* _Required task_:
Quote from the first line below through the line that contains "q.make_compatible(carried.rotation_quaternion)", both included, and leave the pictures out.

------ Dataset content ------

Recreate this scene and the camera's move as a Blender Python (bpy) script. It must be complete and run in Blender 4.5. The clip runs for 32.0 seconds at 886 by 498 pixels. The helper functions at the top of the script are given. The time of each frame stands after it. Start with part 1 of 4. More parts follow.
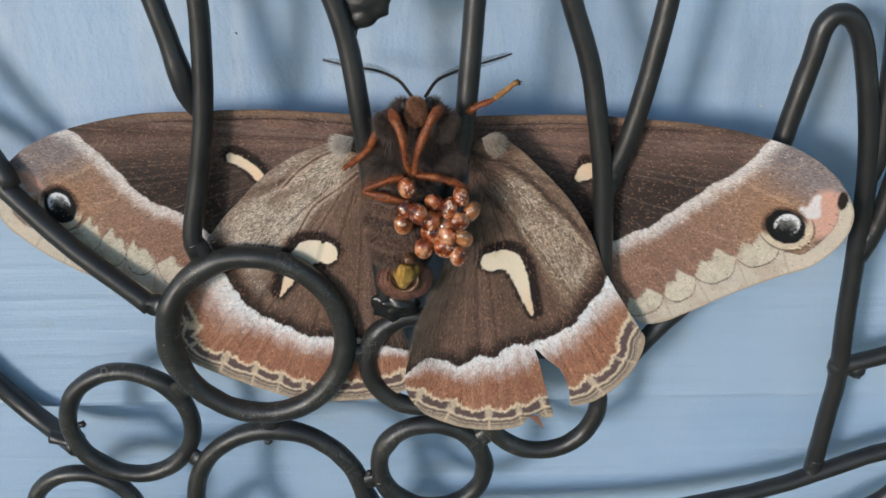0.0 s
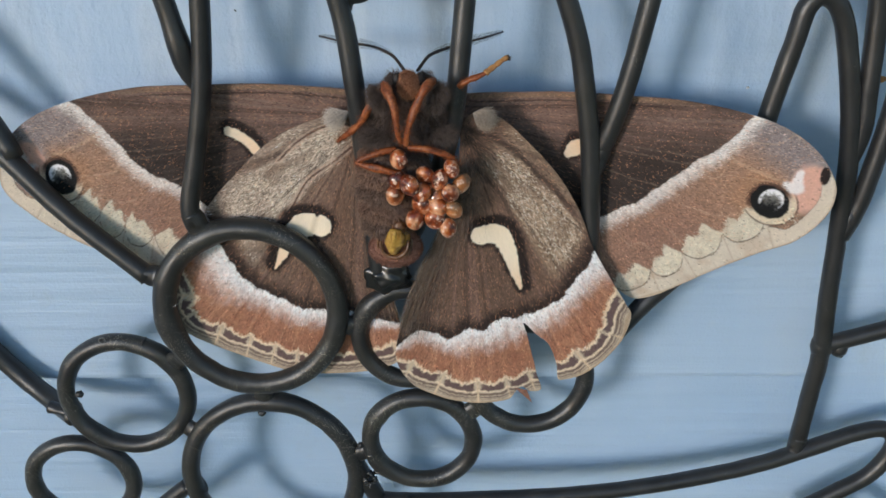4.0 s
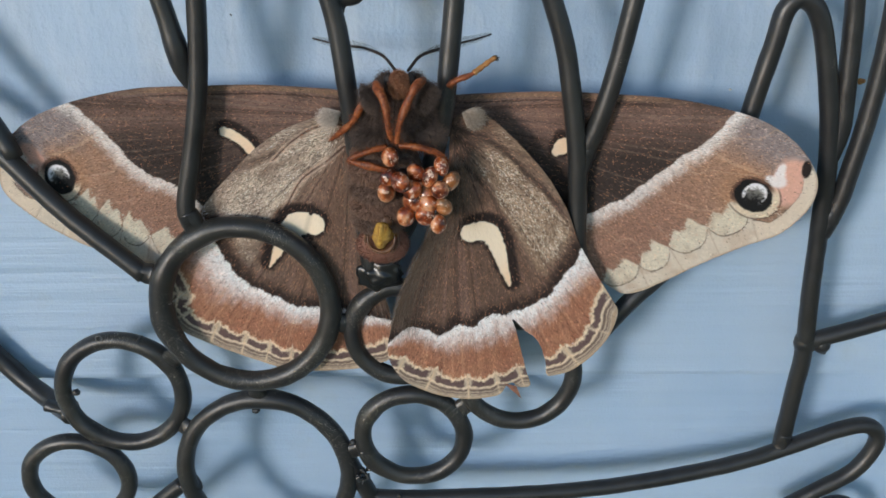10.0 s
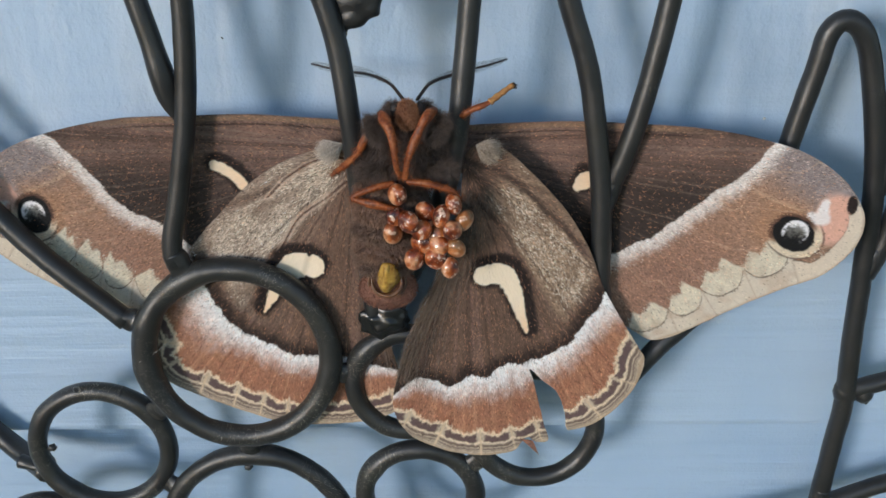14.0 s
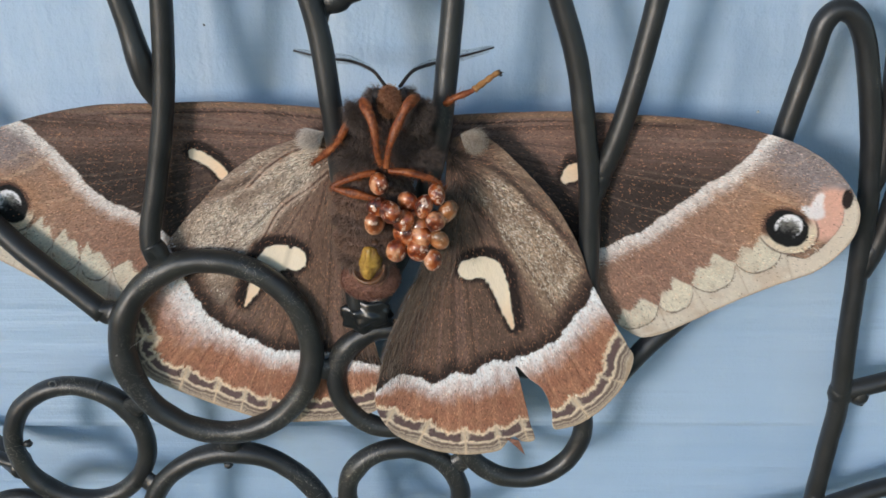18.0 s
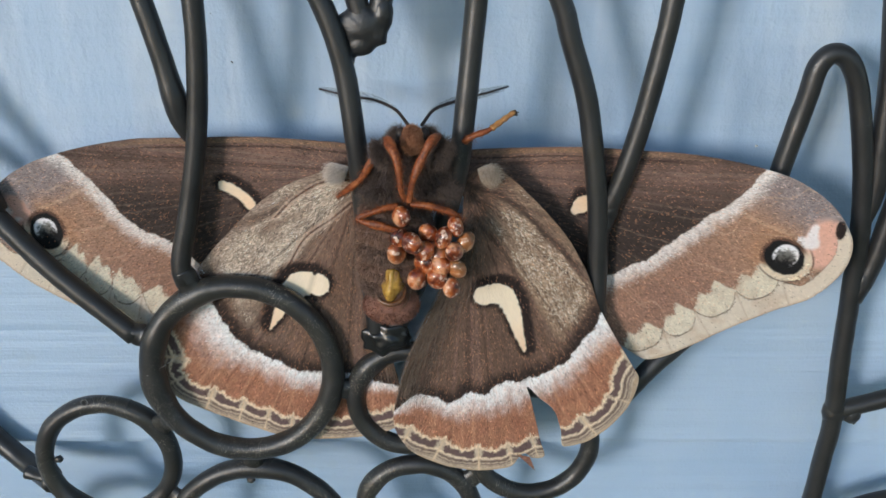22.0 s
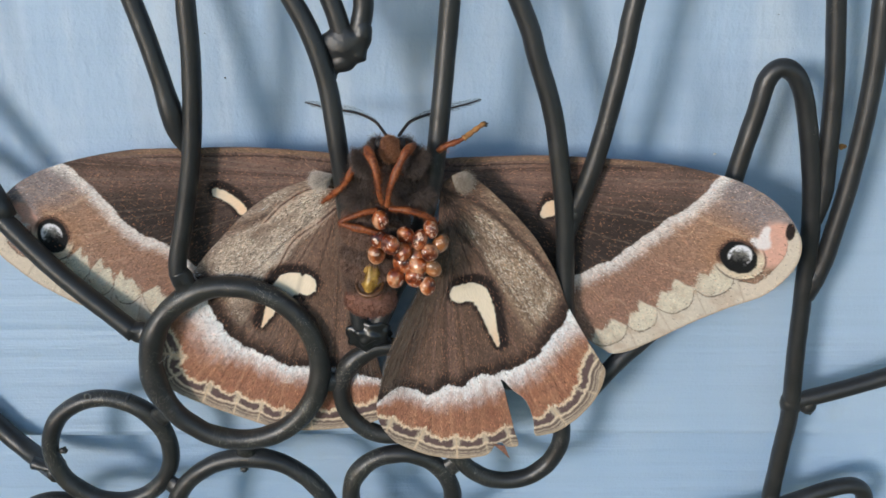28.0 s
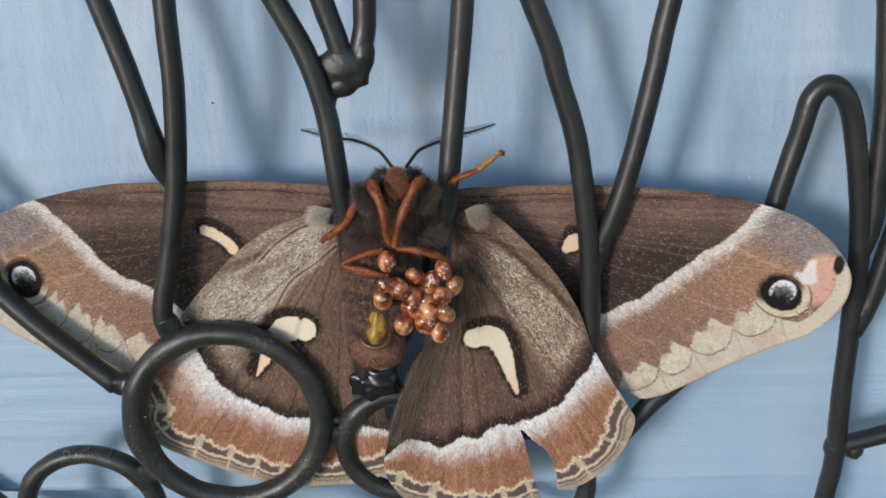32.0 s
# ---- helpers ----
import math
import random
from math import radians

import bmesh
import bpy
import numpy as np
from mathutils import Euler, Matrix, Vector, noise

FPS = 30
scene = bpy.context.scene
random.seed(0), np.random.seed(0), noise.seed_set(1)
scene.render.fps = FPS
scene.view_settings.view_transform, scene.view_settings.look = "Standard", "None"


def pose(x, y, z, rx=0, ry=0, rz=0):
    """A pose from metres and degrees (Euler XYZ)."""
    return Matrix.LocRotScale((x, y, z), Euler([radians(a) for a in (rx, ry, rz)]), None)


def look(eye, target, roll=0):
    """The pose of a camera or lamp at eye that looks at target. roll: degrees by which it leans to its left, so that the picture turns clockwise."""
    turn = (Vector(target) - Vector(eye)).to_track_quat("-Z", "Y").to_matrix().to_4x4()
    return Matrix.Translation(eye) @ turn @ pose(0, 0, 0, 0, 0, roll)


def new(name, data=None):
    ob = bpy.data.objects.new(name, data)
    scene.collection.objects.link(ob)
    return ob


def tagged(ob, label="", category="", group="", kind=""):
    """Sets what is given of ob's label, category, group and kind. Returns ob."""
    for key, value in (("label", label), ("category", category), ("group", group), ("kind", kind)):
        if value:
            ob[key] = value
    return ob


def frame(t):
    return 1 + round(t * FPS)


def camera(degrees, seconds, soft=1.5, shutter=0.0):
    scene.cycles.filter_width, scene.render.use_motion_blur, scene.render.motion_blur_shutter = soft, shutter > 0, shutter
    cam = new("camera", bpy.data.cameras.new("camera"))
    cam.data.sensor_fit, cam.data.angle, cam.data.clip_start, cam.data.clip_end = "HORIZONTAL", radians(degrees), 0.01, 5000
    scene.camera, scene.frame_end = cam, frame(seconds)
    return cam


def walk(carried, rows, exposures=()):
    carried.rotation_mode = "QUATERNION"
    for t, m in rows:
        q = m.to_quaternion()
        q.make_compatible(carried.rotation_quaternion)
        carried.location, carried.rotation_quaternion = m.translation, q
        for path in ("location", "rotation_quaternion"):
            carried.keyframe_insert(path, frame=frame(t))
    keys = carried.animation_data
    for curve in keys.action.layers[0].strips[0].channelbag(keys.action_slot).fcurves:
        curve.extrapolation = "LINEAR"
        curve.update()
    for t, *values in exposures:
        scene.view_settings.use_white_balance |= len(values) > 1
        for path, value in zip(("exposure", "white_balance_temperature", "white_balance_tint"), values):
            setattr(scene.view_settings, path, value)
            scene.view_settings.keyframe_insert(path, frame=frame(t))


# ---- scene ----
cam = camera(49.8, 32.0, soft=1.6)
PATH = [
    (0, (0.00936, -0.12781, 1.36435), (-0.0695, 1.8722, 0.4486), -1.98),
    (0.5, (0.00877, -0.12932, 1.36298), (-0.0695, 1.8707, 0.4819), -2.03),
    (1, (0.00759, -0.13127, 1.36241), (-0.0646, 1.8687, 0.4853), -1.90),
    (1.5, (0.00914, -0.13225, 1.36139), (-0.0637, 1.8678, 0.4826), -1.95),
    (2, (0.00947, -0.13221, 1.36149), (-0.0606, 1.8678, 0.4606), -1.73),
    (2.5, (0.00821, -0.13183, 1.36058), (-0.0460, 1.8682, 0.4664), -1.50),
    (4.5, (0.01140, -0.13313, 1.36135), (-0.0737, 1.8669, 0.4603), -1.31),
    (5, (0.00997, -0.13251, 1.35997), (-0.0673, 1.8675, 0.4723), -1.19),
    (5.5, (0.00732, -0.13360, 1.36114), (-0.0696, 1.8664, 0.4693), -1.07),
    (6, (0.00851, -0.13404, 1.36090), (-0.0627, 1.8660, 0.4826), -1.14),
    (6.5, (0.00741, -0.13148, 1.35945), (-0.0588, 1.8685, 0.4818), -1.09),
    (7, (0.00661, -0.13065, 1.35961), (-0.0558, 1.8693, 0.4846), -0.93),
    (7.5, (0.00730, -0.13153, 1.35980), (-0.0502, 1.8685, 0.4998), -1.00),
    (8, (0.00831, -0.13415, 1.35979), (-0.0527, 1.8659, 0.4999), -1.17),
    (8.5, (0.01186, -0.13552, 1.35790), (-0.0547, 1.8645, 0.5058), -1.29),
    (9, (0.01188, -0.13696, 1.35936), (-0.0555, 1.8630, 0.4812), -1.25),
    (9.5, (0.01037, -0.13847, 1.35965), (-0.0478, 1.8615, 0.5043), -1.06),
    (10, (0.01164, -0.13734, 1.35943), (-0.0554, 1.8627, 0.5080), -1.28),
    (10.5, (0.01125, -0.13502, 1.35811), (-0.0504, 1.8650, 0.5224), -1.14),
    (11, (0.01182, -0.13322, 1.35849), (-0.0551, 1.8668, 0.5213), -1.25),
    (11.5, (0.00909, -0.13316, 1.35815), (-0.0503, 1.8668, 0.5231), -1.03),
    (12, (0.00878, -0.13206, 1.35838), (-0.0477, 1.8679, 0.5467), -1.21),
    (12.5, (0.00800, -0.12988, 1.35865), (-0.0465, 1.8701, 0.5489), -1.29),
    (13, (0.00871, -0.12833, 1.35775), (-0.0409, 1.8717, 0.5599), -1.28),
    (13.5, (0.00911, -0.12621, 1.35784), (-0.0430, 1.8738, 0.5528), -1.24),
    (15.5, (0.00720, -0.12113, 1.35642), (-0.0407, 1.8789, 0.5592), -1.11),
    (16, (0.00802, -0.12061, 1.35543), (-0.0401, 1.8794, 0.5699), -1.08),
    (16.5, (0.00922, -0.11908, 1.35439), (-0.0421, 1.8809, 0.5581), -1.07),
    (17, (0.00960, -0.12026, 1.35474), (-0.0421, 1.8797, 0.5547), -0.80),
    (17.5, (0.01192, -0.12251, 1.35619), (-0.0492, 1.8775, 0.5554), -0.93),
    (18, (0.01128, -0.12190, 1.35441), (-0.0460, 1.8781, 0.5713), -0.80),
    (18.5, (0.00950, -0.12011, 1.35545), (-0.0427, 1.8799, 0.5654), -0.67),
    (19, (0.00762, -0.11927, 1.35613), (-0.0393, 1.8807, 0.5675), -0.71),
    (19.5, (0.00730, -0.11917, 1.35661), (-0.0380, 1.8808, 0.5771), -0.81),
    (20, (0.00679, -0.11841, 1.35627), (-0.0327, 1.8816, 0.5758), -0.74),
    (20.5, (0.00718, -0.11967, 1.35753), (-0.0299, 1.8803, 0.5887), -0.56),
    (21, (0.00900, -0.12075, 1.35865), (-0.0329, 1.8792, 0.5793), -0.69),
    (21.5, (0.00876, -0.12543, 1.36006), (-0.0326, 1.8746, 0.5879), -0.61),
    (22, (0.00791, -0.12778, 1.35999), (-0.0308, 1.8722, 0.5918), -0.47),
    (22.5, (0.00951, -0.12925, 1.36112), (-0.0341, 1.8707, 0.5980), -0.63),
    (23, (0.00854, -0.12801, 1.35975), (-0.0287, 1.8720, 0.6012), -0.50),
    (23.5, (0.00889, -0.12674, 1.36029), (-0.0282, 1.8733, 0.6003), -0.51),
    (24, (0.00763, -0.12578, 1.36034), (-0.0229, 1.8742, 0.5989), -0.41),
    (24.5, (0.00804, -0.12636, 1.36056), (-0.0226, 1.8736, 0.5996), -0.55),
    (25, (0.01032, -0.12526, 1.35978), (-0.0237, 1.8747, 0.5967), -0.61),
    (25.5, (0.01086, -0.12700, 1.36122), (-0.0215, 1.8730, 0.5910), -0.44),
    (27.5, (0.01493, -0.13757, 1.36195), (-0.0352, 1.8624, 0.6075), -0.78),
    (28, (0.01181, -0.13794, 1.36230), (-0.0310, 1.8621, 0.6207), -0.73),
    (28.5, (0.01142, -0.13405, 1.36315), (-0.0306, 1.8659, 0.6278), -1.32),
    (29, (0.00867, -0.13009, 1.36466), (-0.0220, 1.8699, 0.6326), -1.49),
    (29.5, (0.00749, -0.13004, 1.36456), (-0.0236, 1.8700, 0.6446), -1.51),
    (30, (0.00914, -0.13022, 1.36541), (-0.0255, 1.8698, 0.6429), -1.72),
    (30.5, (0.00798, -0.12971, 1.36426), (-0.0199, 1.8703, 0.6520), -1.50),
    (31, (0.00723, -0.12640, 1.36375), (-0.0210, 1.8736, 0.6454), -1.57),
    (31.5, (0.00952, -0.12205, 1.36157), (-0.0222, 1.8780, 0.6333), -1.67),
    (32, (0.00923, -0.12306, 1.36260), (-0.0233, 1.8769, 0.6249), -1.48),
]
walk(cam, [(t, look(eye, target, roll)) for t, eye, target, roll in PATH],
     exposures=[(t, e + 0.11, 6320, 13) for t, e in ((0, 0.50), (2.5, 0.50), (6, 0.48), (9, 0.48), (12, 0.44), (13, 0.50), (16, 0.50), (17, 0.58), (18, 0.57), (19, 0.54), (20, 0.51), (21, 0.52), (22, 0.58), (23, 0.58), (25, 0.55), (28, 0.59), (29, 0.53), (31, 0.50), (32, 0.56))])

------

* _Exercise solution_:
Recreate this scene and the camera's move as a Blender Python (bpy) script. It must be complete and run in Blender 4.5. The clip runs for 32.0 seconds at 886 by 498 pixels. The helper functions at the top of the script are given. The time of each frame stands after it. Start with part 1 of 4. More parts follow.
0.0 s
4.0 s
10.0 s
14.0 s
18.0 s
22.0 s
28.0 s
32.0 s
# ---- helpers ----
import math
import random
from math import radians

import bmesh
import bpy
import numpy as np
from mathutils import Euler, Matrix, Vector, noise

FPS = 30
scene = bpy.context.scene
random.seed(0), np.random.seed(0), noise.seed_set(1)
scene.render.fps = FPS
scene.view_settings.view_transform, scene.view_settings.look = "Standard", "None"


def pose(x, y, z, rx=0, ry=0, rz=0):
    """A pose from metres and degrees (Euler XYZ)."""
    return Matrix.LocRotScale((x, y, z), Euler([radians(a) for a in (rx, ry, rz)]), None)


def look(eye, target, roll=0):
    """The pose of a camera or lamp at eye that looks at target. roll: degrees by which it leans to its left, so that the picture turns clockwise."""
    turn = (Vector(target) - Vector(eye)).to_track_quat("-Z", "Y").to_matrix().to_4x4()
    return Matrix.Translation(eye) @ turn @ pose(0, 0, 0, 0, 0, roll)


def new(name, data=None):
    ob = bpy.data.objects.new(name, data)
    scene.collection.objects.link(ob)
    return ob


def tagged(ob, label="", category="", group="", kind=""):
    """Sets what is given of ob's label, category, group and kind. Returns ob."""
    for key, value in (("label", label), ("category", category), ("group", group), ("kind", kind)):
        if value:
            ob[key] = value
    return ob


def frame(t):
    return 1 + round(t * FPS)


def camera(degrees, seconds, soft=1.5, shutter=0.0):
    scene.cycles.filter_width, scene.render.use_motion_blur, scene.render.motion_blur_shutter = soft, shutter > 0, shutter
    cam = new("camera", bpy.data.cameras.new("camera"))
    cam.data.sensor_fit, cam.data.angle, cam.data.clip_start, cam.data.clip_end = "HORIZONTAL", radians(degrees), 0.01, 5000
    scene.camera, scene.frame_end = cam, frame(seconds)
    return cam


def walk(carried, rows, exposures=()):
    carried.rotation_mode = "QUATERNION"
    for t, m in rows:
        q = m.to_quaternion()
        q.make_compatible(carried.rotation_quaternion)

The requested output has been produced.